» **Description of the task**
Pick out each line containing the string "keys".

» **Data shown**
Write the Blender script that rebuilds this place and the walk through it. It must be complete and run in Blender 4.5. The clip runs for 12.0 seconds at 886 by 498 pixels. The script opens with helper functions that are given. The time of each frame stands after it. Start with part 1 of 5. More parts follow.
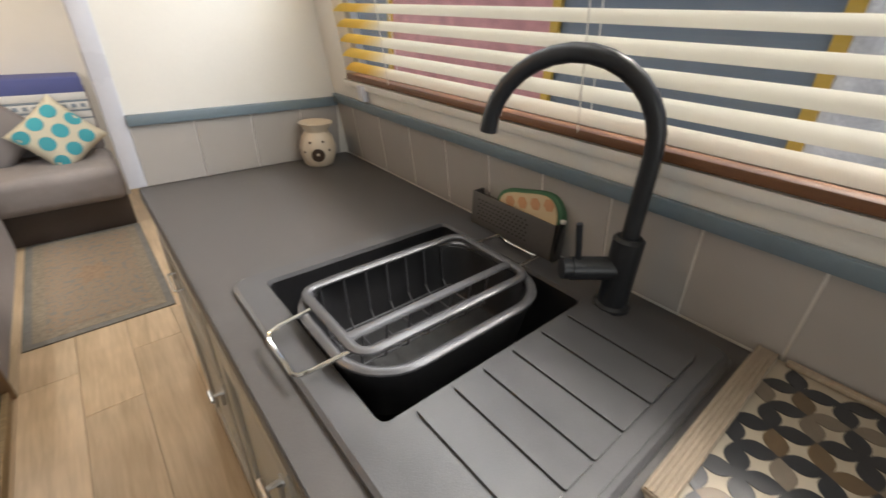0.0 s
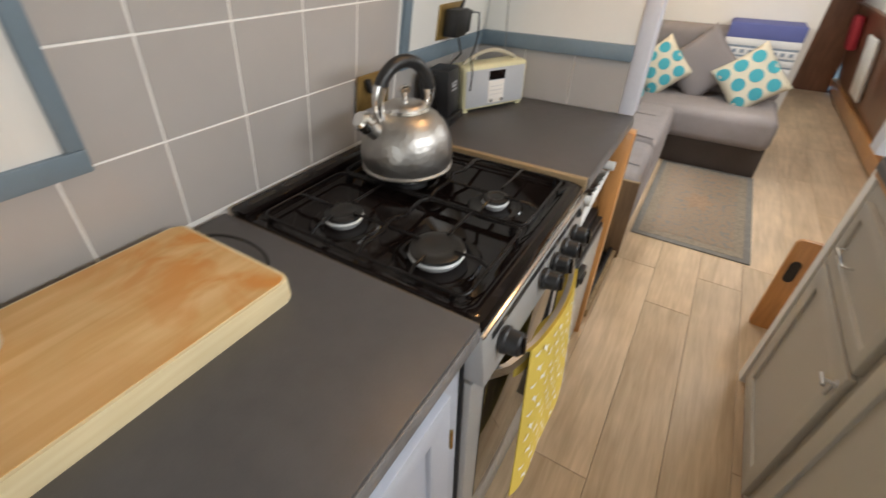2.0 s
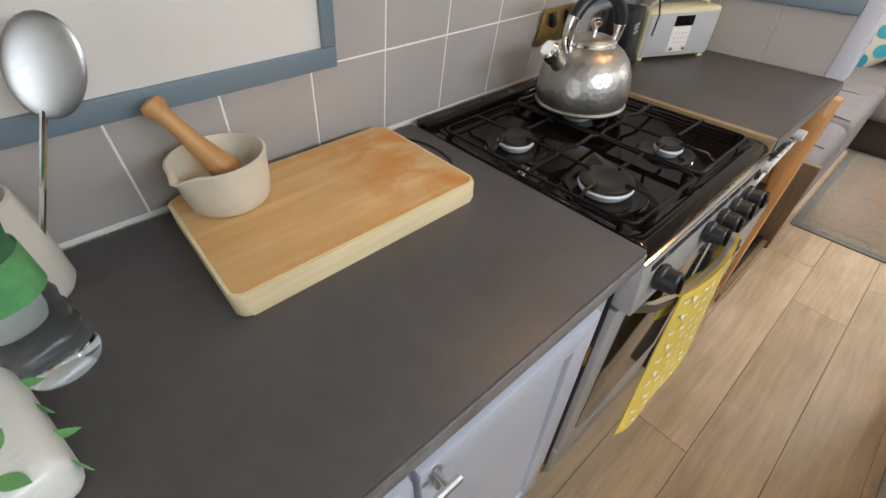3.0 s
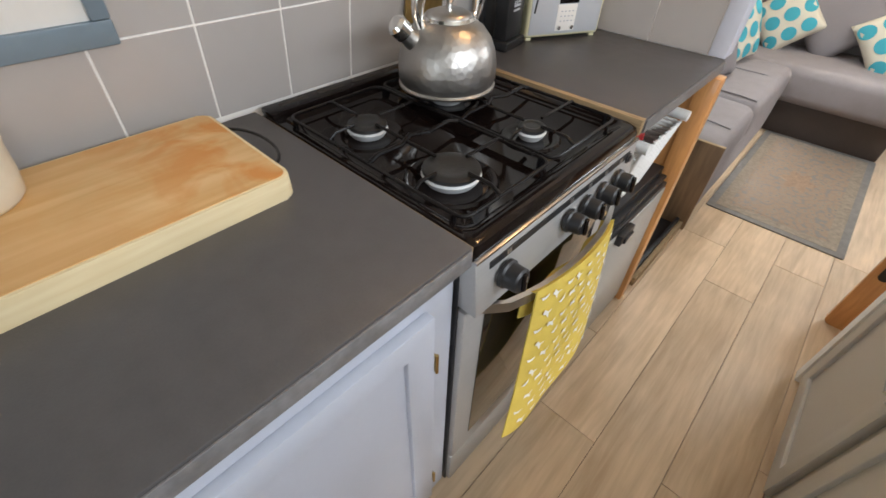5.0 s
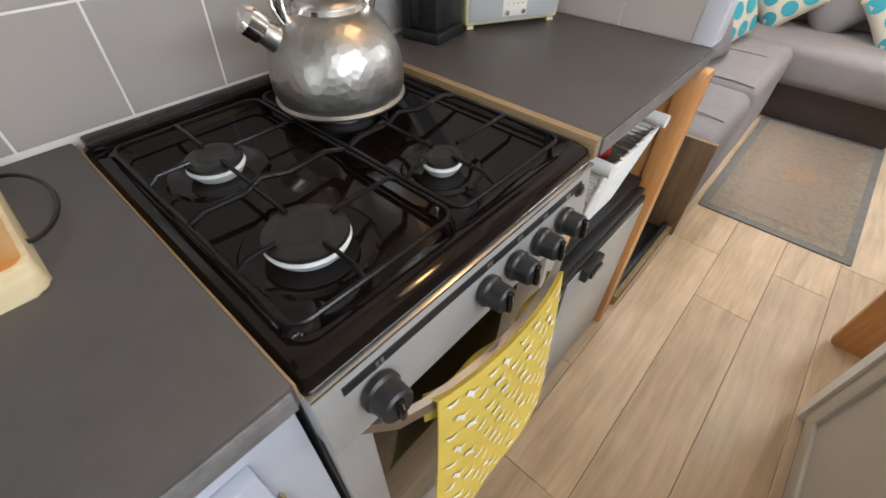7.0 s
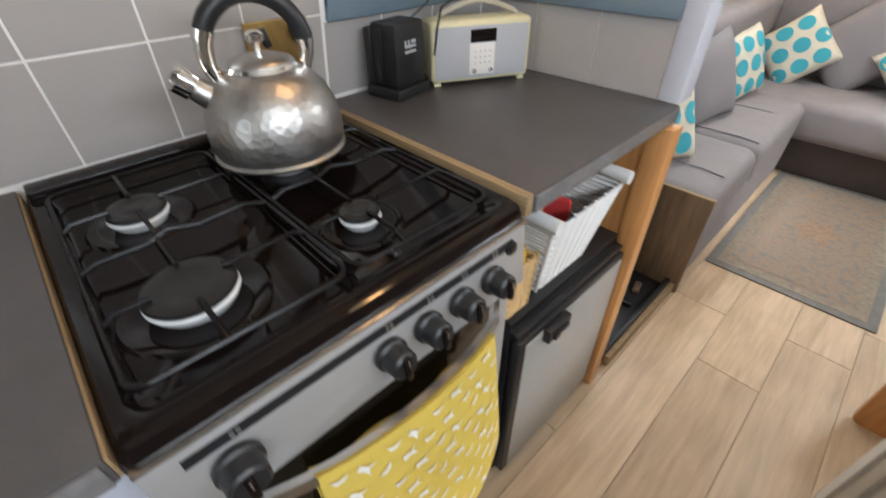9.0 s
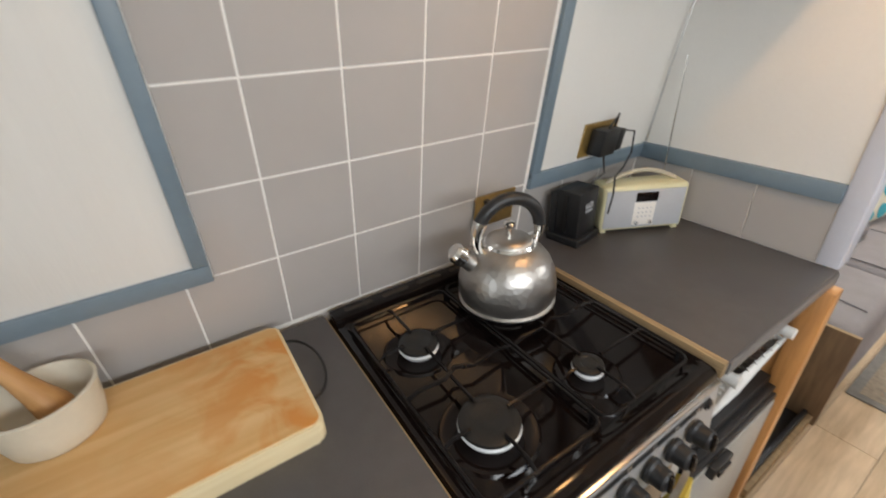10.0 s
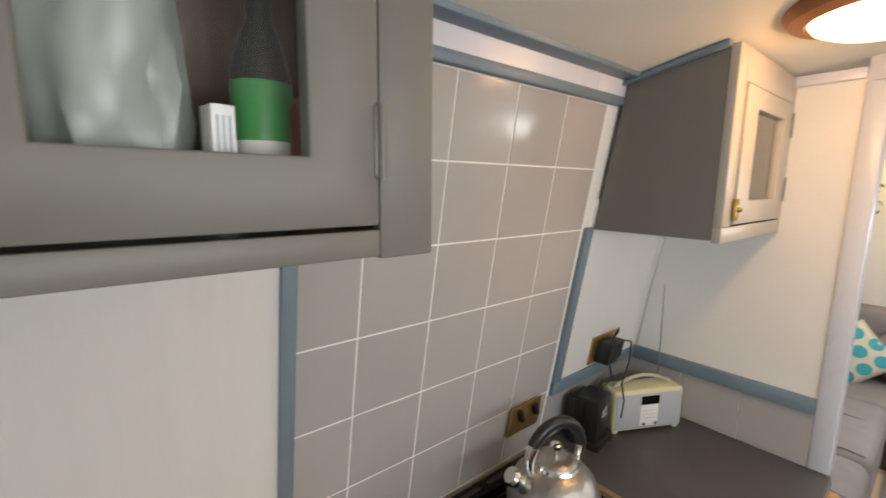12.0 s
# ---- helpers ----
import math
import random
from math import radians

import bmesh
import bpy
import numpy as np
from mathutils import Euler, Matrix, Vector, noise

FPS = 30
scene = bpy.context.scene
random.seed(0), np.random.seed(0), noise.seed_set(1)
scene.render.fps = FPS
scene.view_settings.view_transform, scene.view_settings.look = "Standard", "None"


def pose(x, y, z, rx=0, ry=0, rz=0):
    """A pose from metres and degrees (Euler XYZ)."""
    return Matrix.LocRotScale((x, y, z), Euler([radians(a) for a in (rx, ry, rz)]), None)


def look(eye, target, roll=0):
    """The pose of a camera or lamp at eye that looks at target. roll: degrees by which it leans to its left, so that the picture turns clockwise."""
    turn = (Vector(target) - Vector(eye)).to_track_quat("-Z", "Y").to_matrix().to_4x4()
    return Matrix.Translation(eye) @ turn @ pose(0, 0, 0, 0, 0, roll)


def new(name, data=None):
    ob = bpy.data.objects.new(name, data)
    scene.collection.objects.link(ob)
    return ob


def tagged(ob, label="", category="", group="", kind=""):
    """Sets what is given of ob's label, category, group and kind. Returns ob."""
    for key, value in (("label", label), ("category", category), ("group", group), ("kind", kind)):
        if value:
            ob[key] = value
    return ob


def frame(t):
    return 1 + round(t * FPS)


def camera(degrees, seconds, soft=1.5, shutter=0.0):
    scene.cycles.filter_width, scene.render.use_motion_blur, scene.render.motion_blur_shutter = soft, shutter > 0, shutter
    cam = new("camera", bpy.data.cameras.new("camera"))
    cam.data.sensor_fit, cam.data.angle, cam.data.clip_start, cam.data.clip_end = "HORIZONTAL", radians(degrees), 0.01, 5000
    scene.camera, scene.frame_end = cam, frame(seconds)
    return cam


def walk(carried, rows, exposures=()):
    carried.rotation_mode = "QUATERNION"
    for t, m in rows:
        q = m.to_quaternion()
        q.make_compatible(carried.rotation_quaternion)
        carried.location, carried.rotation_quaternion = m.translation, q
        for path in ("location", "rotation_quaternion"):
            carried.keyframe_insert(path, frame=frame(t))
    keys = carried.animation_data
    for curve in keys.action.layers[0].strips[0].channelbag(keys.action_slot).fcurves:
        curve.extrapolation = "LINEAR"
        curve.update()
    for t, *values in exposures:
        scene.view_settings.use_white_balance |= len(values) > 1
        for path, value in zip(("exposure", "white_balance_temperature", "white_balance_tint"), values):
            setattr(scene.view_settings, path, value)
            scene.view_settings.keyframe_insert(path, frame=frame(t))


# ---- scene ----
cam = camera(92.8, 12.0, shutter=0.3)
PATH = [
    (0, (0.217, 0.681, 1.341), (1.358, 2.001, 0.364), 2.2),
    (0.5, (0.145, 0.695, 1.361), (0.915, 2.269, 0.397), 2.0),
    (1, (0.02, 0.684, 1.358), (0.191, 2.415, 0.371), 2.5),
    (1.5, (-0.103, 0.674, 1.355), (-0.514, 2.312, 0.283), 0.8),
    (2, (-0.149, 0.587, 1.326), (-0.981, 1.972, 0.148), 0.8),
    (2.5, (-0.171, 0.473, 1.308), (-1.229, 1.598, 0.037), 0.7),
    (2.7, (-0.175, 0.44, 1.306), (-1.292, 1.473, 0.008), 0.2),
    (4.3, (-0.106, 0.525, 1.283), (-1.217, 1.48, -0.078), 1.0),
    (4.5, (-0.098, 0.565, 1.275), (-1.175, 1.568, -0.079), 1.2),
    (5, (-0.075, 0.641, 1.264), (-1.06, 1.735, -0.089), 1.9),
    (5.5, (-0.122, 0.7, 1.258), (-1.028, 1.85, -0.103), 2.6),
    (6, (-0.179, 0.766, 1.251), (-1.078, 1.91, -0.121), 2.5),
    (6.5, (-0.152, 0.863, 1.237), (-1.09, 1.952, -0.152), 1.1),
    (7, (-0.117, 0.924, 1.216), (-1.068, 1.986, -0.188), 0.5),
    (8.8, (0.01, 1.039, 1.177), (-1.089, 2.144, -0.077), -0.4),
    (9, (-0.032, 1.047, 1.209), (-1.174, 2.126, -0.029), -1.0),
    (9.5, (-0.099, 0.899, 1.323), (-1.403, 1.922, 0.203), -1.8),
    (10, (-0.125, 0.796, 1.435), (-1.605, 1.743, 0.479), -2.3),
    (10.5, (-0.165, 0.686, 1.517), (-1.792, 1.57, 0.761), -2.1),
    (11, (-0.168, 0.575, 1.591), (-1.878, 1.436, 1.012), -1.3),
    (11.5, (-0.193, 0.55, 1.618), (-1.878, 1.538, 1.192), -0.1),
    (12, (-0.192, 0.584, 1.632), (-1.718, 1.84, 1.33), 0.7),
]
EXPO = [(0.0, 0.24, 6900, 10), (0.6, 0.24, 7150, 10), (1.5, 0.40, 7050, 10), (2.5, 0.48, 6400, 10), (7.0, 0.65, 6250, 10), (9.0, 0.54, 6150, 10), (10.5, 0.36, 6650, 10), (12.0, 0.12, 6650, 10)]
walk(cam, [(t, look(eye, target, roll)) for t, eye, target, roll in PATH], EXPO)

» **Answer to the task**
    keys = carried.animation_data
    for curve in keys.action.layers[0].strips[0].channelbag(keys.action_slot).fcurves:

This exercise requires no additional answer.